Every record should be repeated exactly, except that pictures are left out.

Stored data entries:
>> Start

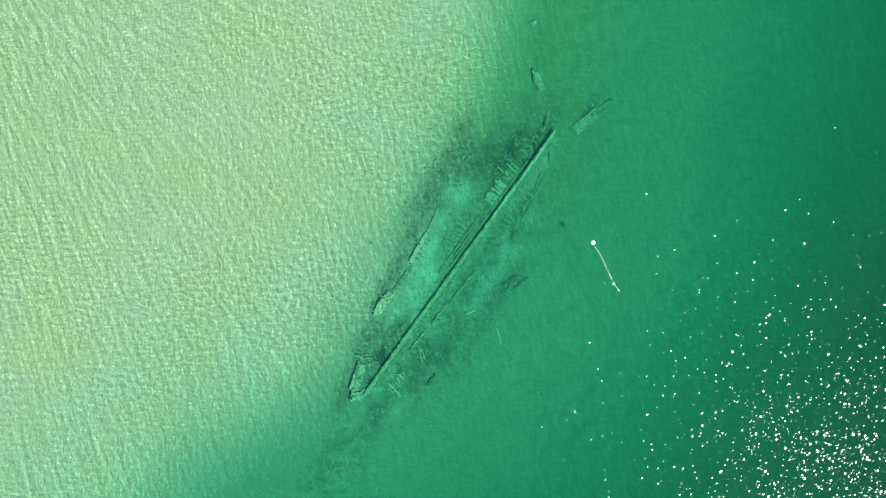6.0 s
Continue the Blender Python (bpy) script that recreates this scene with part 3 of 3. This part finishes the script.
def tube(points, radius, sides=8):
    """A round rope along a bent line."""
    p = [Vector(q) for q in points]
    bm = bmesh.new()
    rows = []
    for i, q in enumerate(p):
        way = (p[min(i + 1, len(p) - 1)] - p[max(i - 1, 0)]).normalized()
        s = way.cross(Vector((0, 0, 1))).normalized()
        u = s.cross(way)
        rows.append([bm.verts.new(q + (s * math.cos(2 * math.pi * k / sides) + u * math.sin(2 * math.pi * k / sides)) * radius) for k in range(sides)])
    for a, b in zip(rows, rows[1:]):
        for k in range(sides):
            bm.faces.new((a[k], a[(k + 1) % sides], b[(k + 1) % sides], b[k])).smooth = True
    bm.faces.new(rows[0][::-1])
    bm.faces.new(rows[-1])
    bmesh.ops.recalc_face_normals(bm, faces=bm.faces)
    return bm


# ---- mooring buoy with its floating pick-up line ----
bx, by = (15.05, -7.76)
buoy = thing("mooring_buoy", (bx, by, 0.0), "round white plastic mooring buoy with a blue band, floating", "buoy")
ball = lathe([(0.27 * math.sin(math.pi * i / 16) + 0.001, 0.12 - 0.27 * math.cos(math.pi * i / 16)) for i in range(17)])
ball = part("ball", ball, BUOY, buoy)
part("band", lathe([(0.268, 0.075), (0.276, 0.08), (0.276, 0.12), (0.268, 0.125)]), BAND, ball, "narrow blue band")
part("eye", tube([(0.05 * math.cos(a), 0, 0.40 + 0.05 * math.sin(a)) for a in [k * math.pi / 8 for k in range(17)]], 0.012), STEEL, ball, "steel lifting eye")
line = thing("pickup_line", (14.87, -10.88, 0.0), "pale floating rope trailing from a mooring buoy", "rope")
ox, oy = (14.87, -10.88)
run = lines([(14.96, -8.23), (14.99, -8.83), (14.94, -9.74), (14.87, -10.61), (14.76, -11.20), (14.67, -11.88), (14.55, -12.57), (14.46, -13.16), (14.48, -13.53), (14.55, -13.94)], 0.15)
rope = [(p.x - ox + 0.03 * math.sin(9 * t), p.y - oy + 0.03 * math.sin(14 * t), 0.03 + float(waves(p.x, p.y))) for p, t in run]
part("rope", tube(rope, 0.021), ROPE, line)
fx, fy = (14.44, -13.03)
small = thing("pickup_float", (fx, fy, 0.0), "small white float on a rope end", "float")
float_ball = part("ball", lathe([(0.13 * math.sin(math.pi * i / 12) + 0.001, 0.06 - 0.13 * math.cos(math.pi * i / 12)) for i in range(13)], 20), BUOY, small)
part("collar", lathe([(0.045, 0.17), (0.06, 0.175), (0.06, 0.215), (0.045, 0.22)], 14), STEEL, float_ball, "grey metal collar")
bm = tube([(0.06 * math.cos(a), 0.10 * math.sin(a), 0.03) for a in [k * math.pi / 9 for k in range(18)]], 0.025)
knot = part("end_loop", bm, ROPE, line, "spliced loop at the rope's end")
kx, ky = (14.55, -14.03)
knot.location = (kx - ox, ky - oy, 0.0)
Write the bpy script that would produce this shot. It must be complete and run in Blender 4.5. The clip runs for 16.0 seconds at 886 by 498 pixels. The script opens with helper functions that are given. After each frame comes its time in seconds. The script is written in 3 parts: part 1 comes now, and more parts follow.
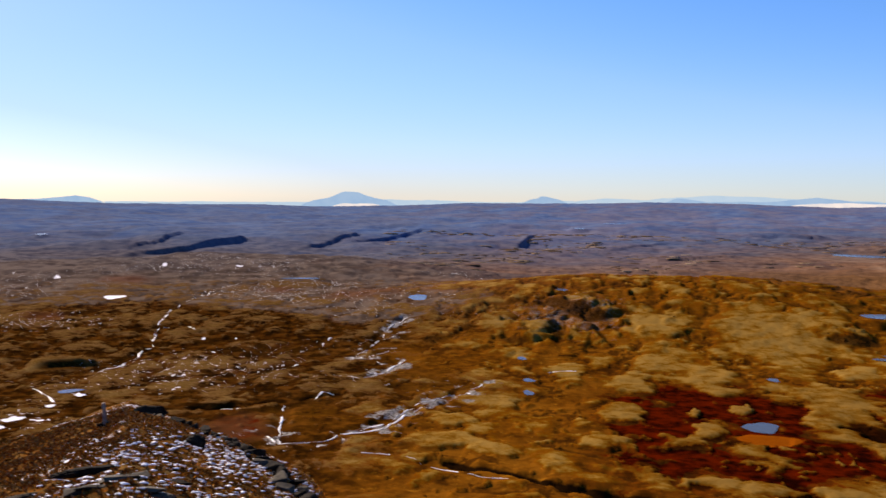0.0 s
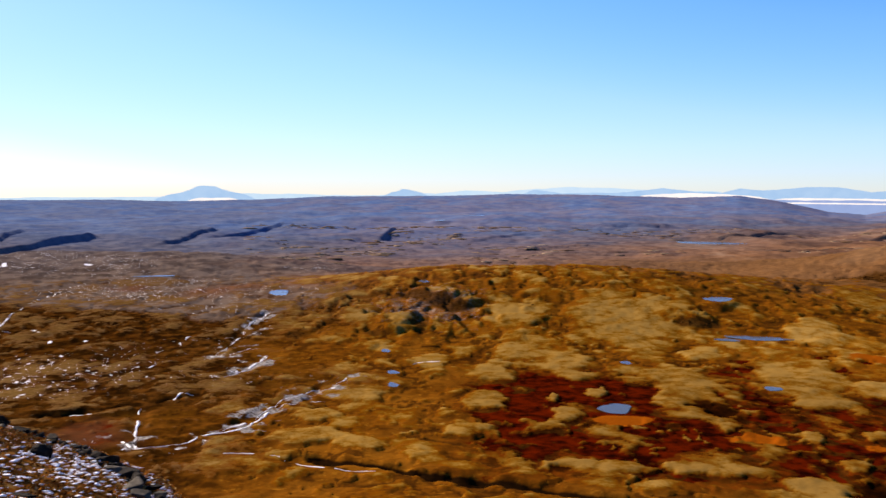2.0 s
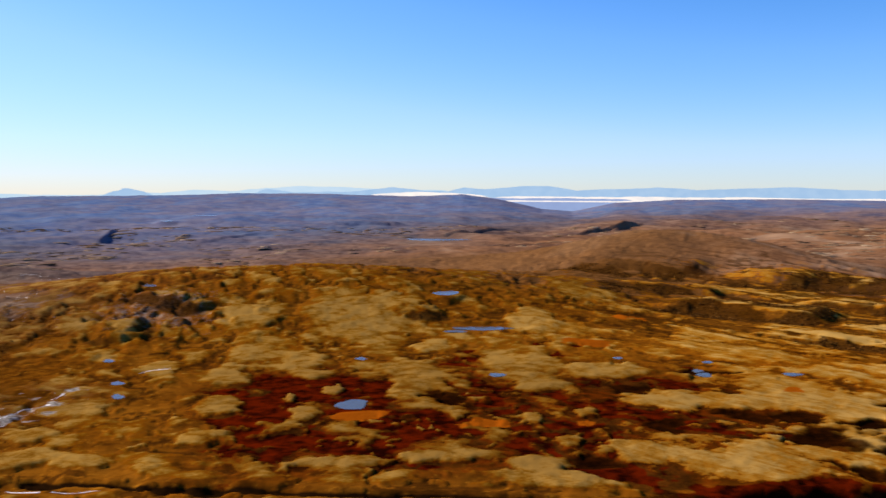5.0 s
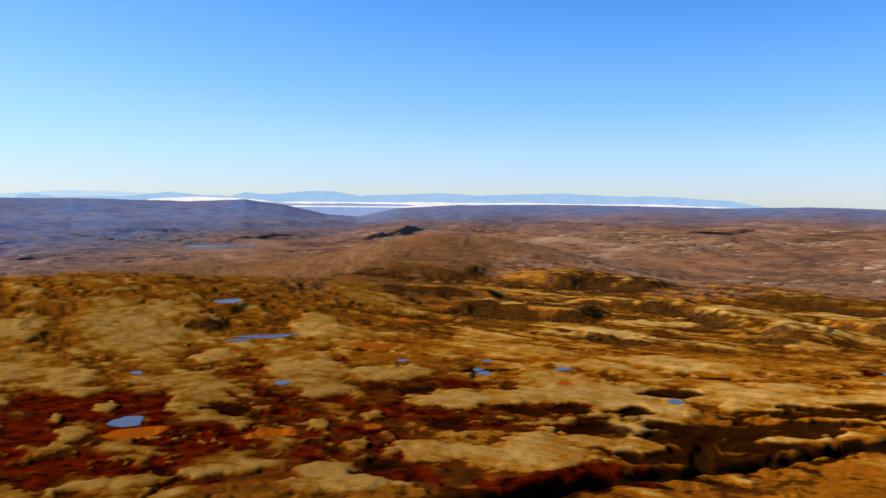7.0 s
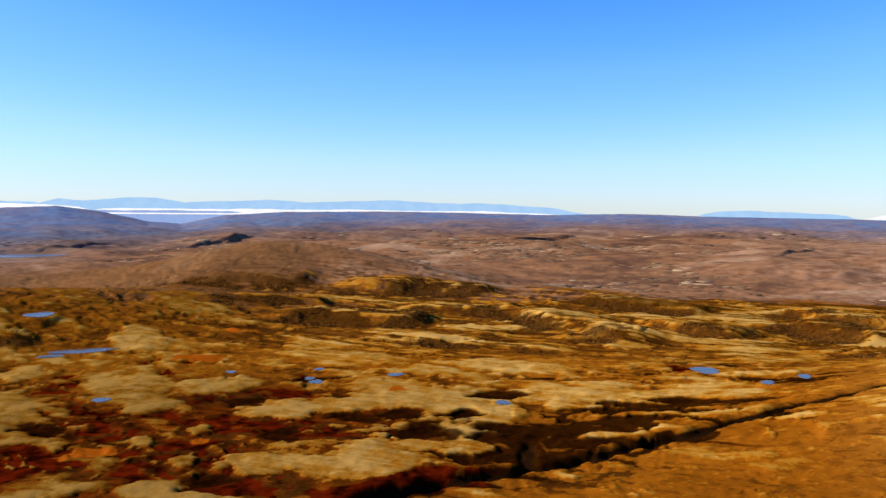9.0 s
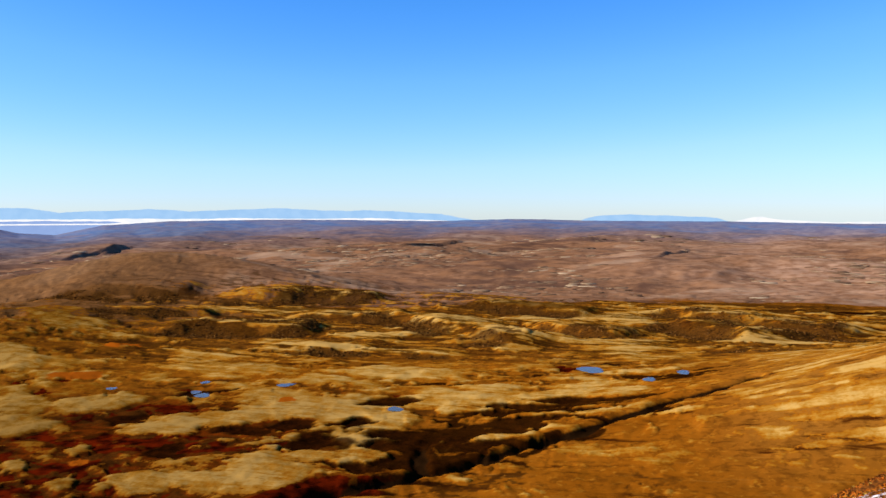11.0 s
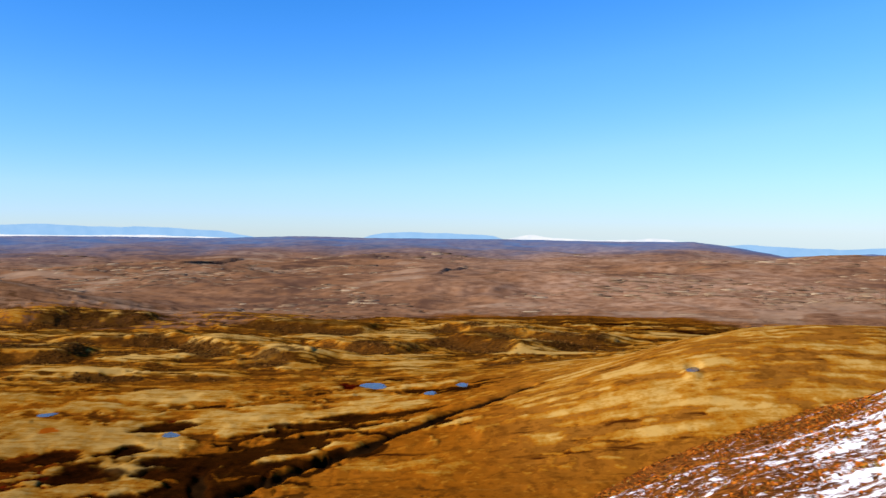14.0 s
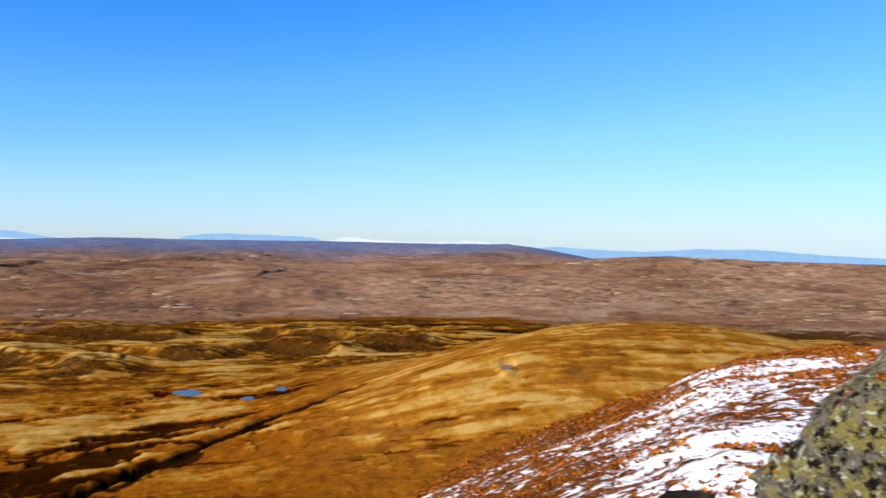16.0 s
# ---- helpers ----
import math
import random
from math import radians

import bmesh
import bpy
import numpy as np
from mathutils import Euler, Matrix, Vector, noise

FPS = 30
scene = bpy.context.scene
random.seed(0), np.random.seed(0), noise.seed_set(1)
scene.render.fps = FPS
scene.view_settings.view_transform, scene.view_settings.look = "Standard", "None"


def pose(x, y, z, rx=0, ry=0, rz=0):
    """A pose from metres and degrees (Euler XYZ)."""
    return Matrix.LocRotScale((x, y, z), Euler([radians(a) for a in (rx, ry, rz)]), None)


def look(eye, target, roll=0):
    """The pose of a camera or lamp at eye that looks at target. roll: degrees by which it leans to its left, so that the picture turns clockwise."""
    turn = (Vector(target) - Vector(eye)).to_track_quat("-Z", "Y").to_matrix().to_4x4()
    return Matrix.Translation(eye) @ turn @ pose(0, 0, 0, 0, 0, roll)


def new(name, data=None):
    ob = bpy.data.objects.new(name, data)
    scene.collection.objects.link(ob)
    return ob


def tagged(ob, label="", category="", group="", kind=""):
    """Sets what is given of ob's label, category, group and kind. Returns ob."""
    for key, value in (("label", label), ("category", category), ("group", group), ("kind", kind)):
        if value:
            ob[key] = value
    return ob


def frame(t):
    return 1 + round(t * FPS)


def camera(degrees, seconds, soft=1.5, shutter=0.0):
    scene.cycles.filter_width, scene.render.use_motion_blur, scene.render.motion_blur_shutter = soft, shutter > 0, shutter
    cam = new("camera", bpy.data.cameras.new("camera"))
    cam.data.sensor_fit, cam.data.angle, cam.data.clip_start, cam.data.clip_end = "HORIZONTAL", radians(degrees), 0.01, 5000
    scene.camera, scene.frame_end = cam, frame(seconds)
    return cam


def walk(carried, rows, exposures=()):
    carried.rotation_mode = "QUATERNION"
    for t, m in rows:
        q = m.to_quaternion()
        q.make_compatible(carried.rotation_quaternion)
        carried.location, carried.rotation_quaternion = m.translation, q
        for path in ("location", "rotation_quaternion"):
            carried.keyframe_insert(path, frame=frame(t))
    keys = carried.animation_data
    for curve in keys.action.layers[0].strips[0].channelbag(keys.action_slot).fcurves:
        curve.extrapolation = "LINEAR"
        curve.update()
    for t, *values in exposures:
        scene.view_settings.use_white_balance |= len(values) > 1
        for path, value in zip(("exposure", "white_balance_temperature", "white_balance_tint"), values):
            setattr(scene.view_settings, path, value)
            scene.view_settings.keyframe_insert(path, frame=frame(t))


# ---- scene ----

>> End

Task result:
6.0 s
Continue the Blender Python (bpy) script that recreates this scene with part 3 of 3. This part finishes the script.
def tube(points, radius, sides=8):
    """A round rope along a bent line."""
    p = [Vector(q) for q in points]
    bm = bmesh.new()
    rows = []
    for i, q in enumerate(p):
        way = (p[min(i + 1, len(p) - 1)] - p[max(i - 1, 0)]).normalized()
        s = way.cross(Vector((0, 0, 1))).normalized()
        u = s.cross(way)
        rows.append([bm.verts.new(q + (s * math.cos(2 * math.pi * k / sides) + u * math.sin(2 * math.pi * k / sides)) * radius) for k in range(sides)])
    for a, b in zip(rows, rows[1:]):
        for k in range(sides):
            bm.faces.new((a[k], a[(k + 1) % sides], b[(k + 1) % sides], b[k])).smooth = True
    bm.faces.new(rows[0][::-1])
    bm.faces.new(rows[-1])
    bmesh.ops.recalc_face_normals(bm, faces=bm.faces)
    return bm


# ---- mooring buoy with its floating pick-up line ----
bx, by = (15.05, -7.76)
buoy = thing("mooring_buoy", (bx, by, 0.0), "round white plastic mooring buoy with a blue band, floating", "buoy")
ball = lathe([(0.27 * math.sin(math.pi * i / 16) + 0.001, 0.12 - 0.27 * math.cos(math.pi * i / 16)) for i in range(17)])
ball = part("ball", ball, BUOY, buoy)
part("band", lathe([(0.268, 0.075), (0.276, 0.08), (0.276, 0.12), (0.268, 0.125)]), BAND, ball, "narrow blue band")
part("eye", tube([(0.05 * math.cos(a), 0, 0.40 + 0.05 * math.sin(a)) for a in [k * math.pi / 8 for k in range(17)]], 0.012), STEEL, ball, "steel lifting eye")
line = thing("pickup_line", (14.87, -10.88, 0.0), "pale floating rope trailing from a mooring buoy", "rope")
ox, oy = (14.87, -10.88)
run = lines([(14.96, -8.23), (14.99, -8.83), (14.94, -9.74), (14.87, -10.61), (14.76, -11.20), (14.67, -11.88), (14.55, -12.57), (14.46, -13.16), (14.48, -13.53), (14.55, -13.94)], 0.15)
rope = [(p.x - ox + 0.03 * math.sin(9 * t), p.y - oy + 0.03 * math.sin(14 * t), 0.03 + float(waves(p.x, p.y))) for p, t in run]
part("rope", tube(rope, 0.021), ROPE, line)
fx, fy = (14.44, -13.03)
small = thing("pickup_float", (fx, fy, 0.0), "small white float on a rope end", "float")
float_ball = part("ball", lathe([(0.13 * math.sin(math.pi * i / 12) + 0.001, 0.06 - 0.13 * math.cos(math.pi * i / 12)) for i in range(13)], 20), BUOY, small)
part("collar", lathe([(0.045, 0.17), (0.06, 0.175), (0.06, 0.215), (0.045, 0.22)], 14), STEEL, float_ball, "grey metal collar")
bm = tube([(0.06 * math.cos(a), 0.10 * math.sin(a), 0.03) for a in [k * math.pi / 9 for k in range(18)]], 0.025)
knot = part("end_loop", bm, ROPE, line, "spliced loop at the rope's end")
kx, ky = (14.55, -14.03)
knot.location = (kx - ox, ky - oy, 0.0)
Write the bpy script that would produce this shot. It must be complete and run in Blender 4.5. The clip runs for 16.0 seconds at 886 by 498 pixels. The script opens with helper functions that are given. After each frame comes its time in seconds. The script is written in 3 parts: part 1 comes now, and more parts follow.
0.0 s
2.0 s
5.0 s
7.0 s
9.0 s
11.0 s
14.0 s
16.0 s
# ---- helpers ----
import math
import random
from math import radians

import bmesh
import bpy
import numpy as np
from mathutils import Euler, Matrix, Vector, noise

FPS = 30
scene = bpy.context.scene
random.seed(0), np.random.seed(0), noise.seed_set(1)
scene.render.fps = FPS
scene.view_settings.view_transform, scene.view_settings.look = "Standard", "None"


def pose(x, y, z, rx=0, ry=0, rz=0):
    """A pose from metres and degrees (Euler XYZ)."""
    return Matrix.LocRotScale((x, y, z), Euler([radians(a) for a in (rx, ry, rz)]), None)


def look(eye, target, roll=0):
    """The pose of a camera or lamp at eye that looks at target. roll: degrees by which it leans to its left, so that the picture turns clockwise."""
    turn = (Vector(target) - Vector(eye)).to_track_quat("-Z", "Y").to_matrix().to_4x4()
    return Matrix.Translation(eye) @ turn @ pose(0, 0, 0, 0, 0, roll)


def new(name, data=None):
    ob = bpy.data.objects.new(name, data)
    scene.collection.objects.link(ob)
    return ob


def tagged(ob, label="", category="", group="", kind=""):
    """Sets what is given of ob's label, category, group and kind. Returns ob."""
    for key, value in (("label", label), ("category", category), ("group", group), ("kind", kind)):
        if value:
            ob[key] = value
    return ob


def frame(t):
    return 1 + round(t * FPS)


def camera(degrees, seconds, soft=1.5, shutter=0.0):
    scene.cycles.filter_width, scene.render.use_motion_blur, scene.render.motion_blur_shutter = soft, shutter > 0, shutter
    cam = new("camera", bpy.data.cameras.new("camera"))
    cam.data.sensor_fit, cam.data.angle, cam.data.clip_start, cam.data.clip_end = "HORIZONTAL", radians(degrees), 0.01, 5000
    scene.camera, scene.frame_end = cam, frame(seconds)
    return cam


def walk(carried, rows, exposures=()):
    carried.rotation_mode = "QUATERNION"
    for t, m in rows:
        q = m.to_quaternion()
        q.make_compatible(carried.rotation_quaternion)
        carried.location, carried.rotation_quaternion = m.translation, q
        for path in ("location", "rotation_quaternion"):
            carried.keyframe_insert(path, frame=frame(t))
    keys = carried.animation_data
    for curve in keys.action.layers[0].strips[0].channelbag(keys.action_slot).fcurves:
        curve.extrapolation = "LINEAR"
        curve.update()
    for t, *values in exposures:
        scene.view_settings.use_white_balance |= len(values) > 1
        for path, value in zip(("exposure", "white_balance_temperature", "white_balance_tint"), values):
            setattr(scene.view_settings, path, value)
            scene.view_settings.keyframe_insert(path, frame=frame(t))


# ---- scene ----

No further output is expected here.